Not only is this book the first in English to consider the formal and stylistic aspects of the Amsterdam School's work, it is also the first to relate the drawings and projects to the deeply-rooted social vision of the group, which sought to transform the world through architecture. Essays by distinguished architectural historians Maristella Caciato, Karin Gaillard, Helen Searing, Petra Timmer, and Wim de Wit examine the social, political, and economic circumstances to which members of the school responded.

Led by the talented Michel de Klerk; the school's architects sought to embody their highest ideals in three-dimensional forms-to sculpt their vari-colored brick and stone buildings in such a way that they spoke to their inhabitants on a personal, sensual level.

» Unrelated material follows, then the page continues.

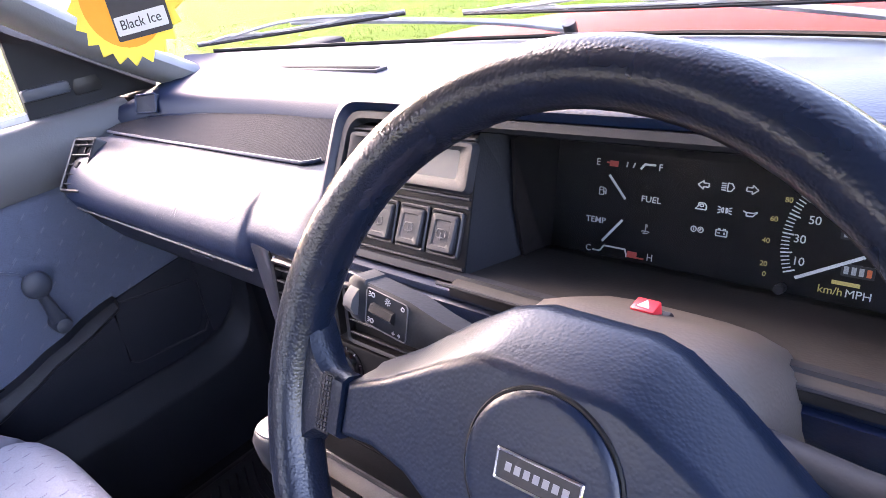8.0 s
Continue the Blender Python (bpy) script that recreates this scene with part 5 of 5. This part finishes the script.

The book's illustrations of Eigen Haard and other public housing projects reveal the formal strategies that were devised to endow workers' housing with a sense of dignity and the efforts made to avoid the potential for dreary facades and barracks-like interiors of workers' environments that were to come.

All the major projects are documented, from renderings of furniture and interiors to completed buildings. Both realized and unrealized designs by de Klerk, Piet Kramer, Margaret Kropholler, Johan van der Mey, Frits Staal, Hendrik Wijdeveld, and G. F. la Croix are also shown, many for the first time in book form.